Effect of 3D porous graphene on the mechanical properties and microstructure of ultra-high ductility concrete

To enhance the mechanical and microstructural properties of ultra-high ductility concrete (UHDC), this study introduced three-dimensional porous graphene (3DG) as a nano-reinforcement and systematically investigated its effects on the workability, mechanical properties, pore structure, and hydration behavior of UHDC. Results showed that 0.03 wt% 3DG yielded optimal improvements. Compressive strength increased by 18.8 % and tensile strain capacity rose by 71.75 % compared to the control. At this dosage, after measuring the actual elongation of the tensile specimens and counting the number of cracks, it was found that the average crack width decreased from 267 micrometers to 185 micrometers, while the number of cracks within an 80-millimeter gauge length increased from 21 to 39. MIP analysis revealed that 3DG refined the pore structure by reducing harmful pores (>100 μm) and increasing medium-sized pores (60–100 μm), despite a slight rise in overall porosity.

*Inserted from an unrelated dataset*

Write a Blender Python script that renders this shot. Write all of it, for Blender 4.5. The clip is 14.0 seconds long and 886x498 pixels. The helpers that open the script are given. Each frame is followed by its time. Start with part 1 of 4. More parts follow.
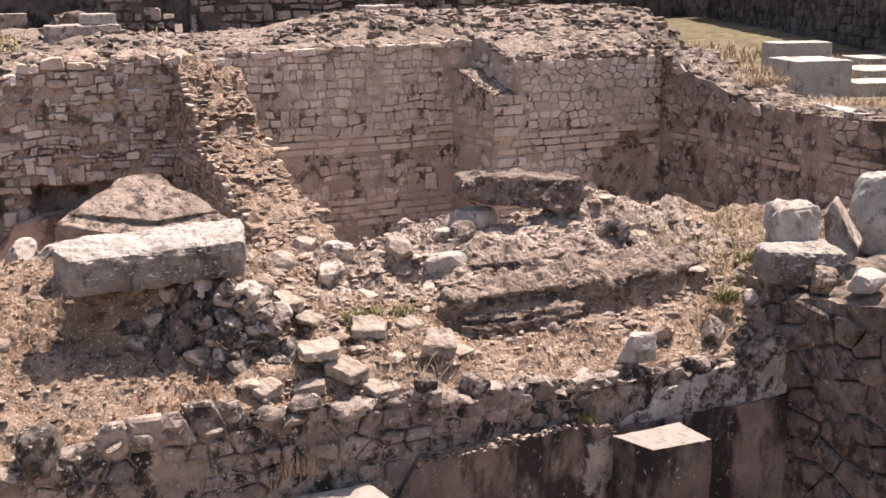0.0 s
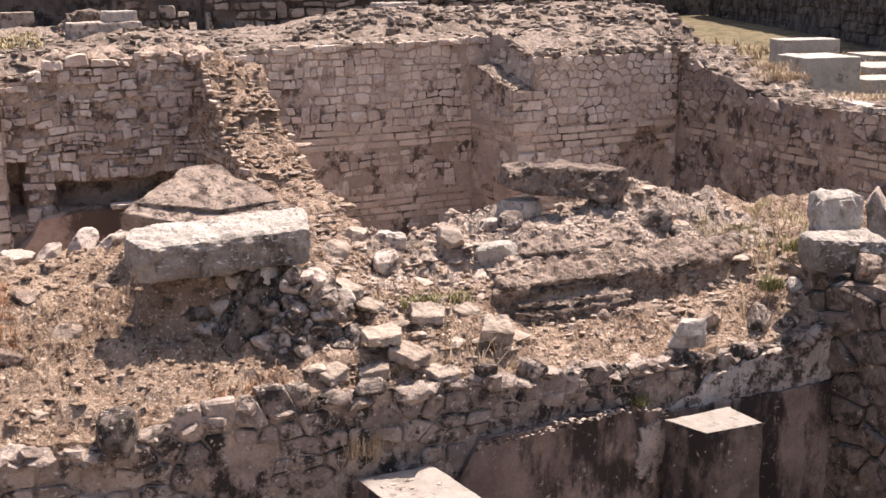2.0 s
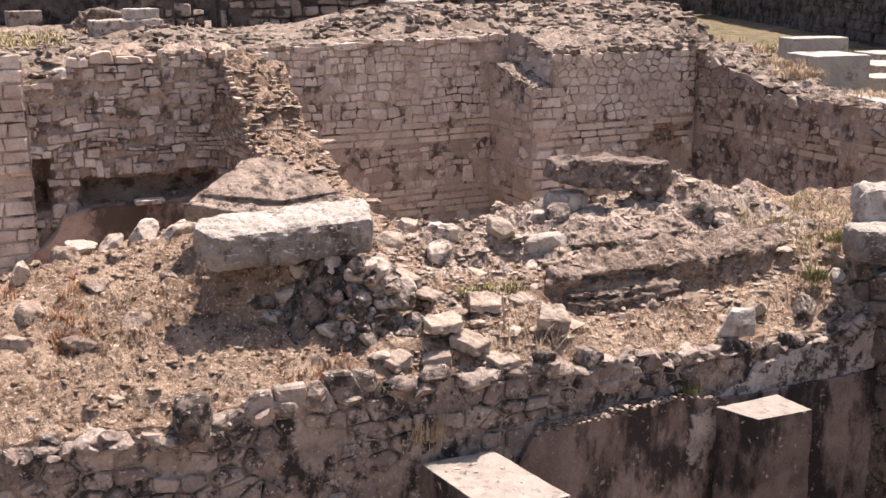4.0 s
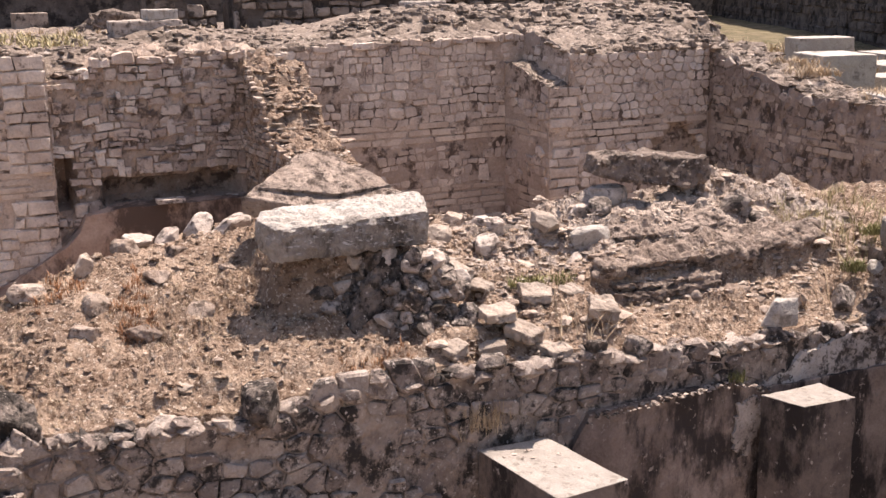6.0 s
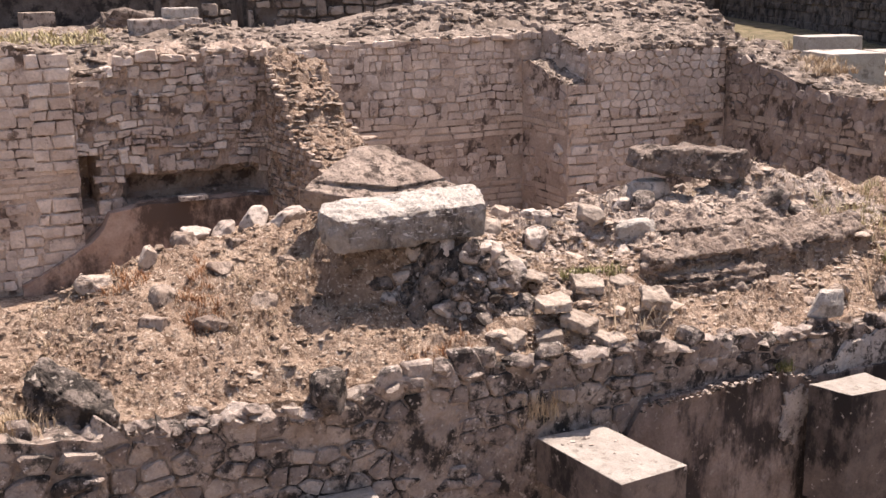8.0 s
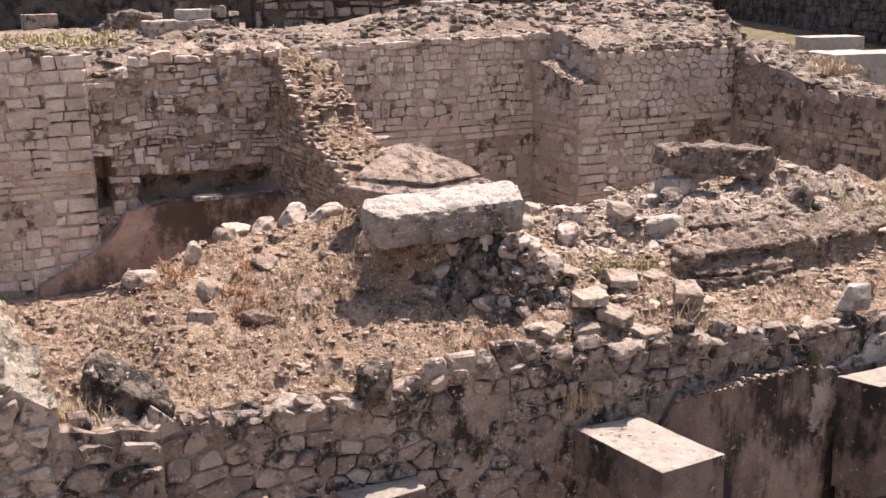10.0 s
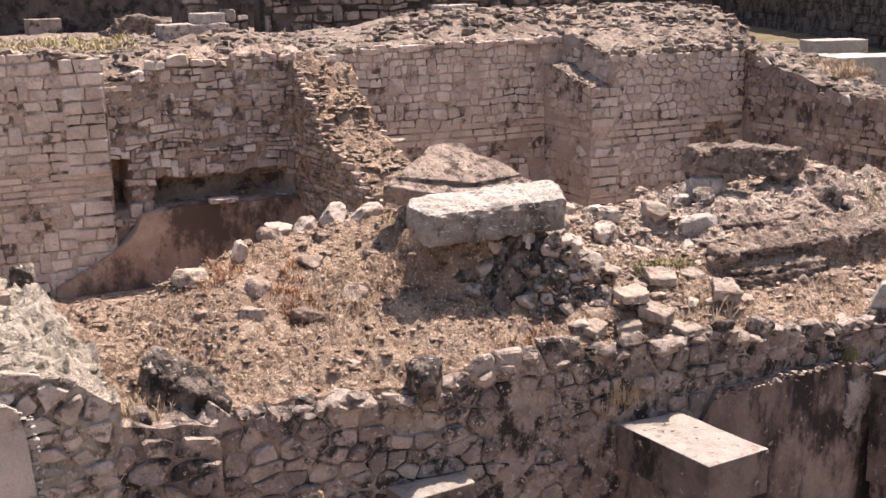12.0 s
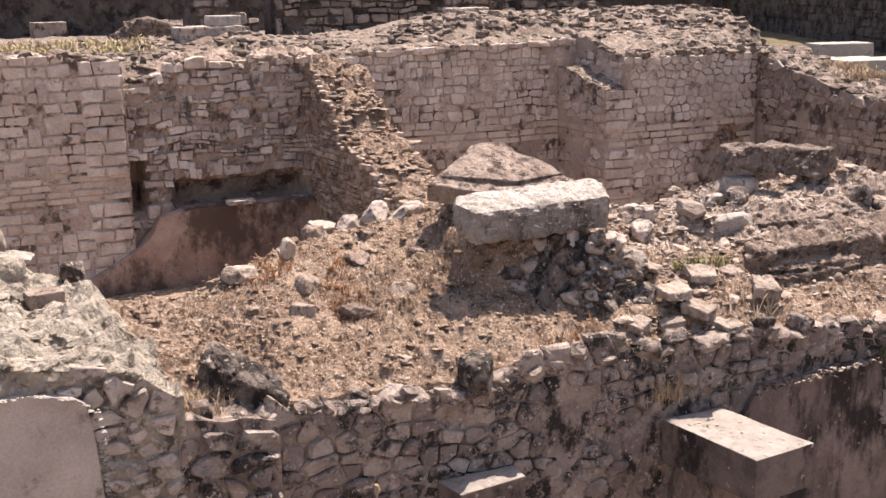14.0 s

XRD and TGA results indicated that 3DG promoted the formation of dense C–S–H gels and enhanced hydration, resulting in higher crystallinity and thermal stability. SEM images confirmed the formation of a dense fiber–matrix interface and complex C–S–H networks surrounding 3DG particles. These improvements stem from 3DG's bridging, nucleation, and internal curing functions, offering a multiscale reinforcement effect that significantly boosts toughness and crack resistance.